WHAT YOU WILL DO:
Copy the listing below in full and skip every picture.

### DATA LINES

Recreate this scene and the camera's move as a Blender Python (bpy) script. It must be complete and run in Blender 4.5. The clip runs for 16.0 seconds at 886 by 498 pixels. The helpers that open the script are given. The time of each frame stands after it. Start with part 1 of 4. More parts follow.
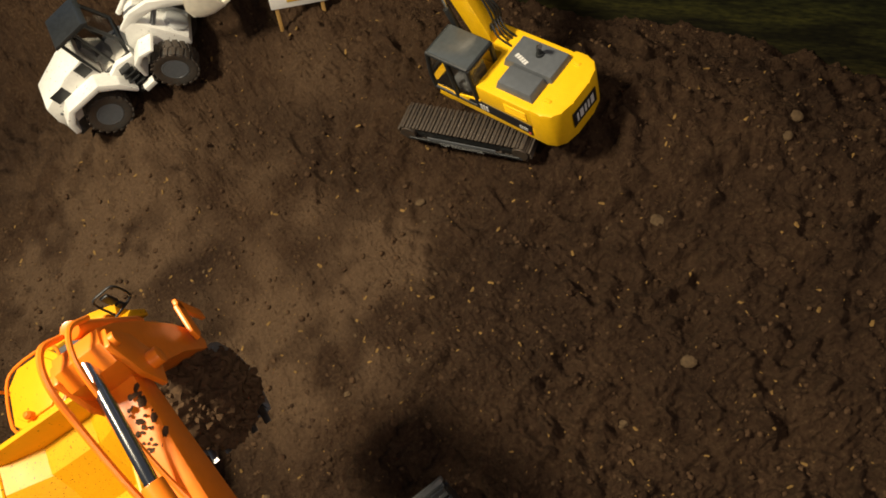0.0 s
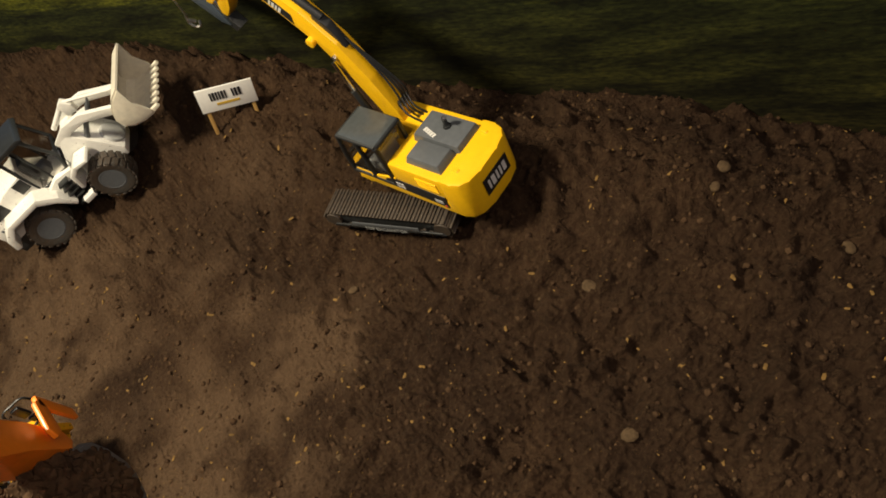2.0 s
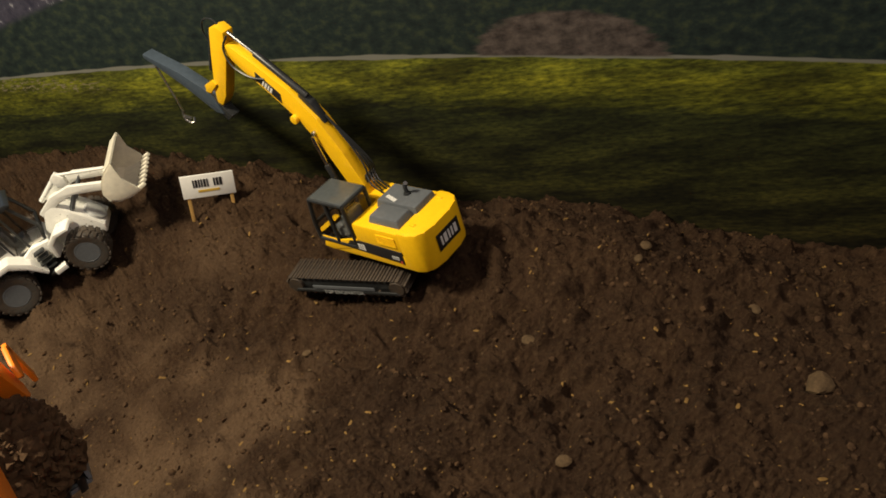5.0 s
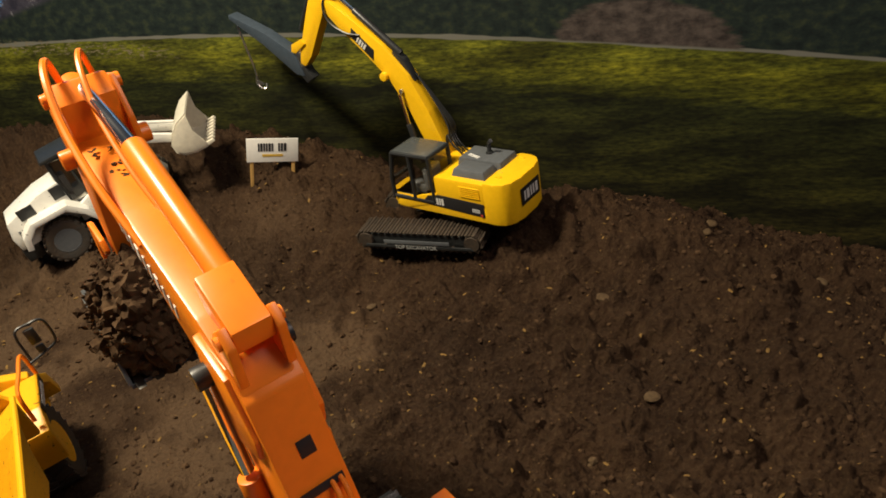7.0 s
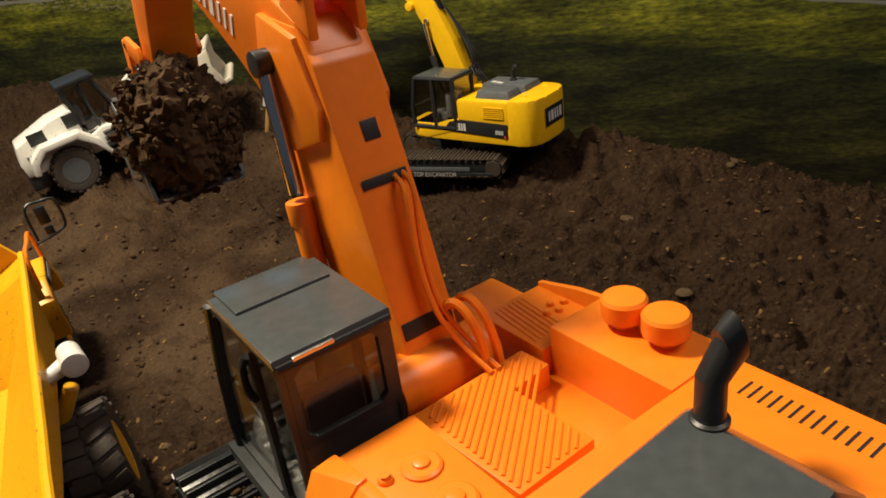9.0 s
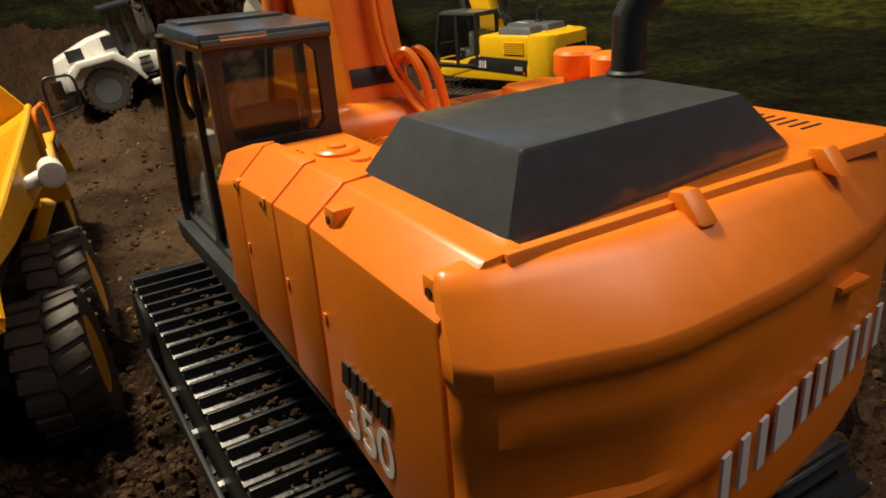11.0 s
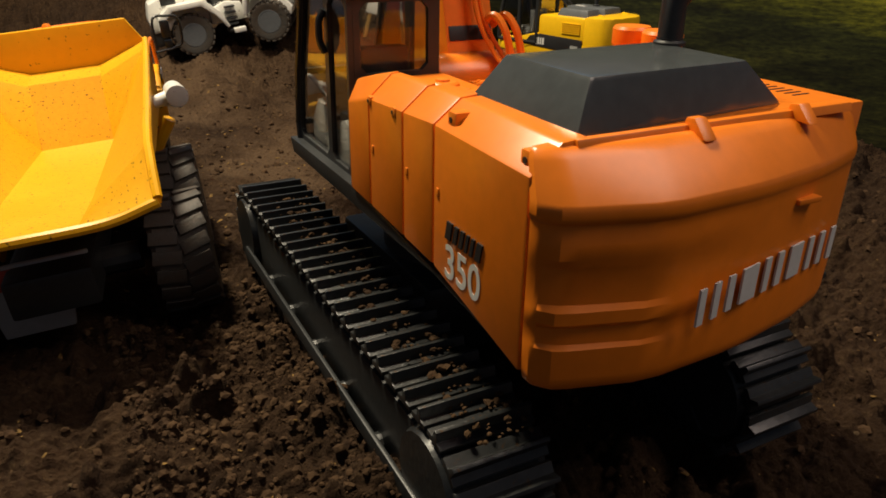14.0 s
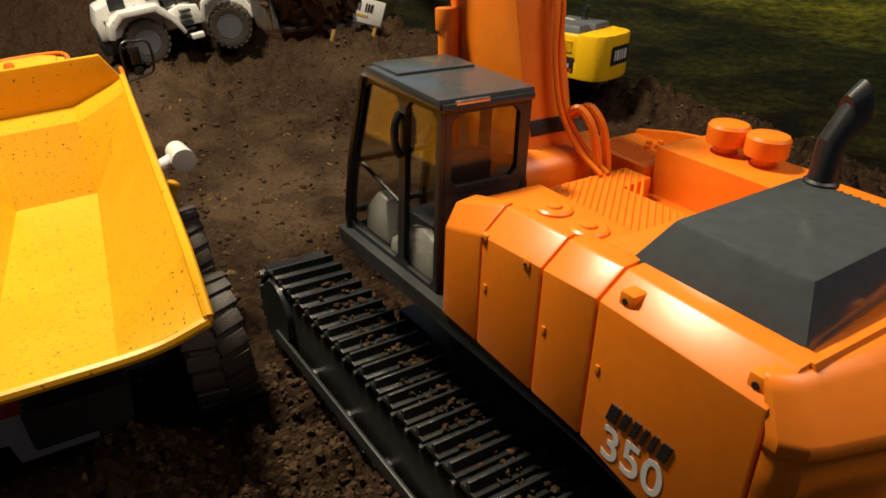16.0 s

######

FINAL RESULT:
Recreate this scene and the camera's move as a Blender Python (bpy) script. It must be complete and run in Blender 4.5. The clip runs for 16.0 seconds at 886 by 498 pixels. The helpers that open the script are given. The time of each frame stands after it. Start with part 1 of 4. More parts follow.
0.0 s
2.0 s
5.0 s
7.0 s
9.0 s
11.0 s
14.0 s
16.0 s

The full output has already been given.